Needless to say there is no such equivalent measures extended to Jews in the Arab states.

As such, any claims, whether of political or ethnic enthusiasms, made against the people and state of Israel, have no legitimate standing and are unworthy of any consideration or claim at all. I dismiss them out of hand, without apology, and with only that amount of respect as they deserve: none.

To stand with Israel, to insist on its right to exist, and its right to dispense with the lands under its control as it deems fit, is the only position open to those who might wish to hold a credible claim to believing in Individual Rights and the rule of law themselves.
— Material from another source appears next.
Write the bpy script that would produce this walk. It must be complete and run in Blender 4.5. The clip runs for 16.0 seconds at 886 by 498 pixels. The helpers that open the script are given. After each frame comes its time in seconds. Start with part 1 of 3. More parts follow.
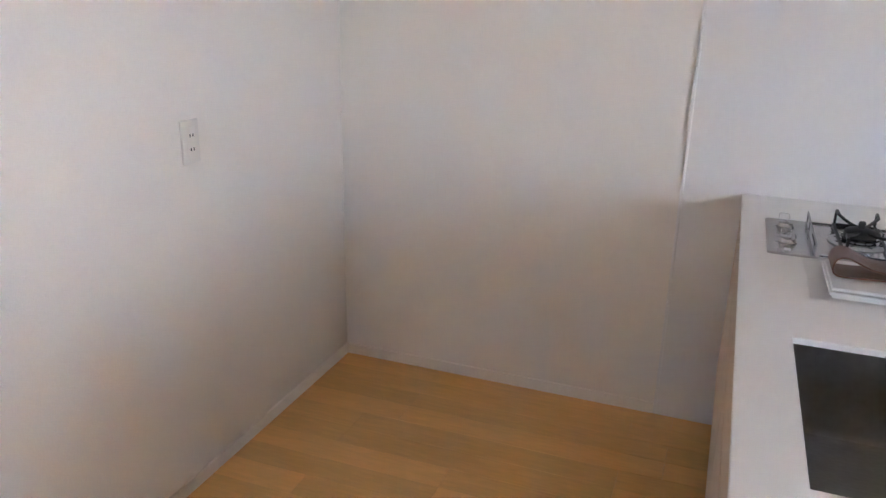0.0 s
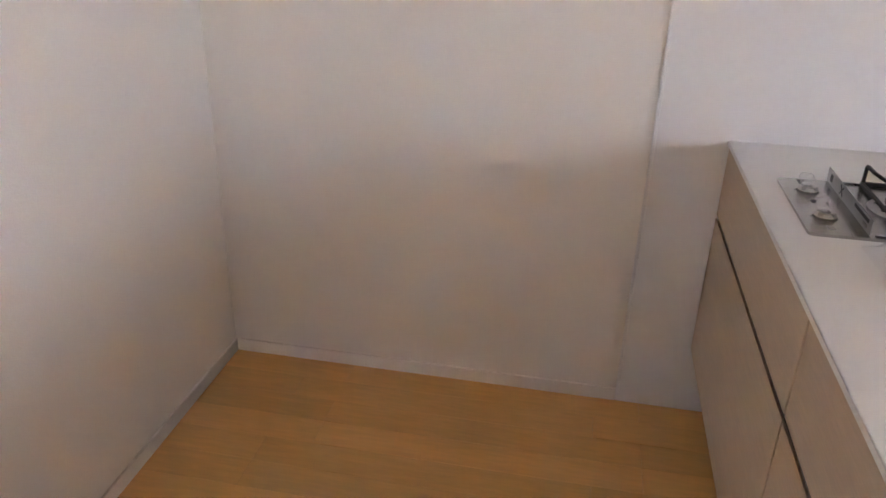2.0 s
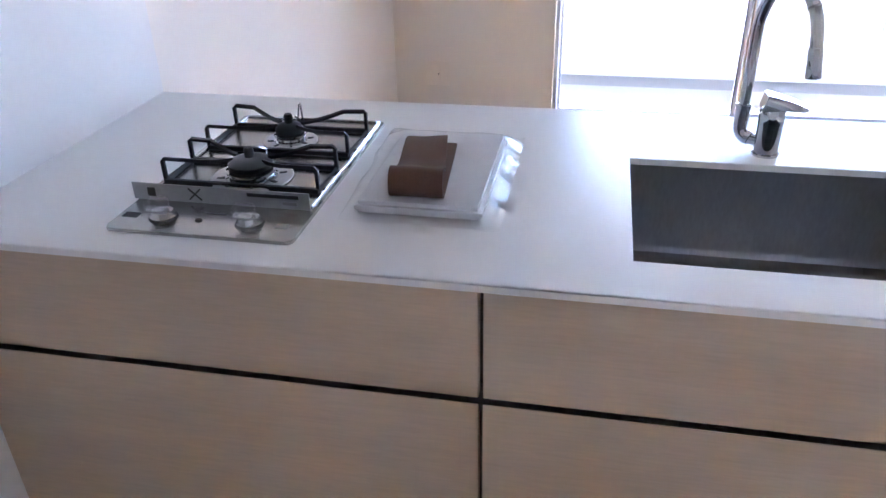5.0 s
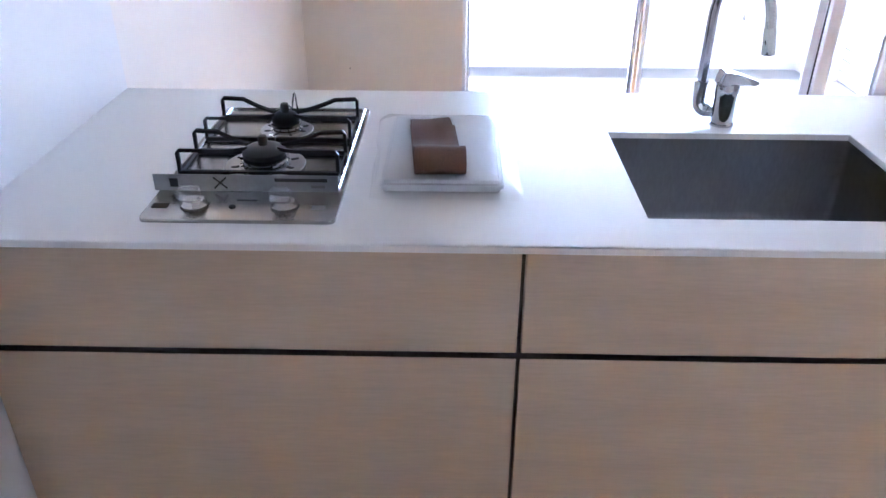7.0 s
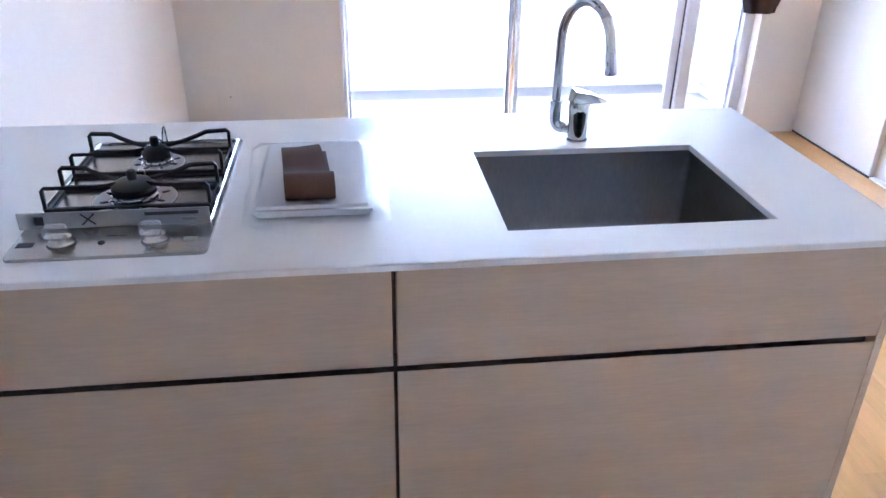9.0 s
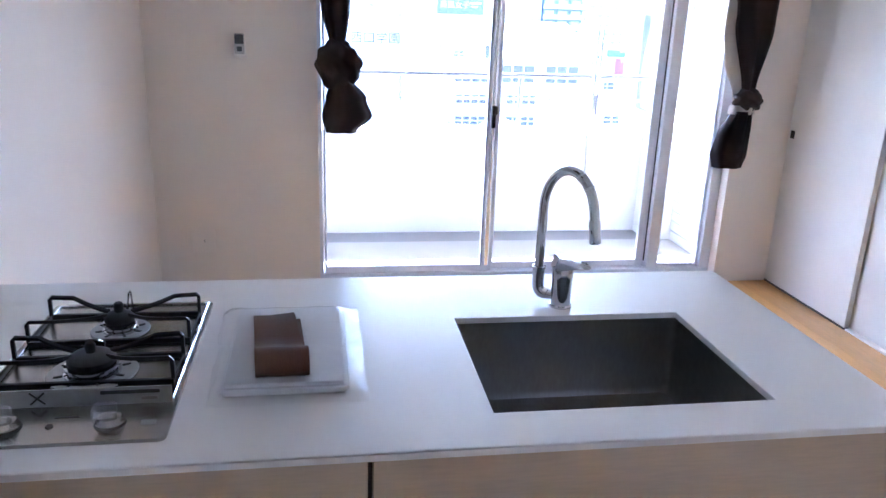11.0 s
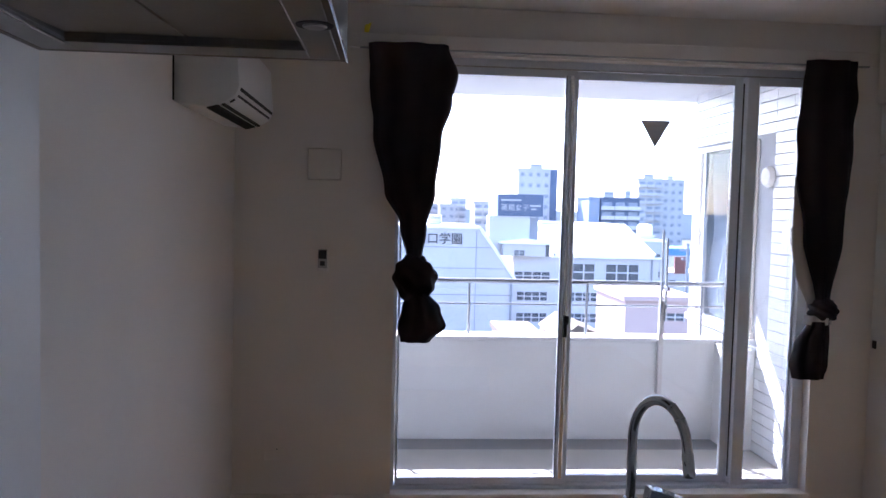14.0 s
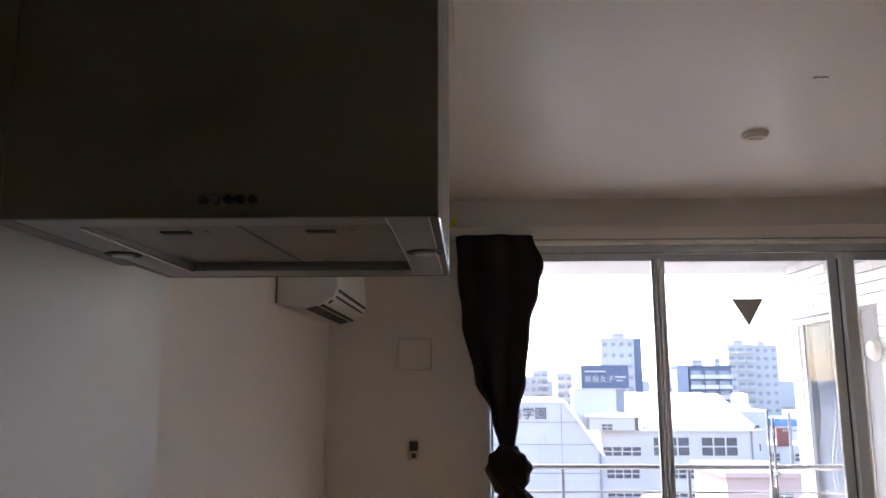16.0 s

Any leader, one of which is unfortunately President of the United States of America, who doesn't see that as the primary consideration at hand, or who seeks to flatter and appease the tribal and savage claims of those opposing Israel at their expense, puts themselves at odds with the interests of Western Culture and in serious opposition to the interests of the United States of America, whose people have longstanding and valuable property interests in the region, and who would reap nothing but harm and violence should Israel falter or fall.

That's where I stand, with America, with the West, and with Israel.

How about you?

2 comments:

treeza said...

I left a comment where is it?

Van Harvey said...

Dear treeza, your comment is in the trash where it belongs. Have a nice day.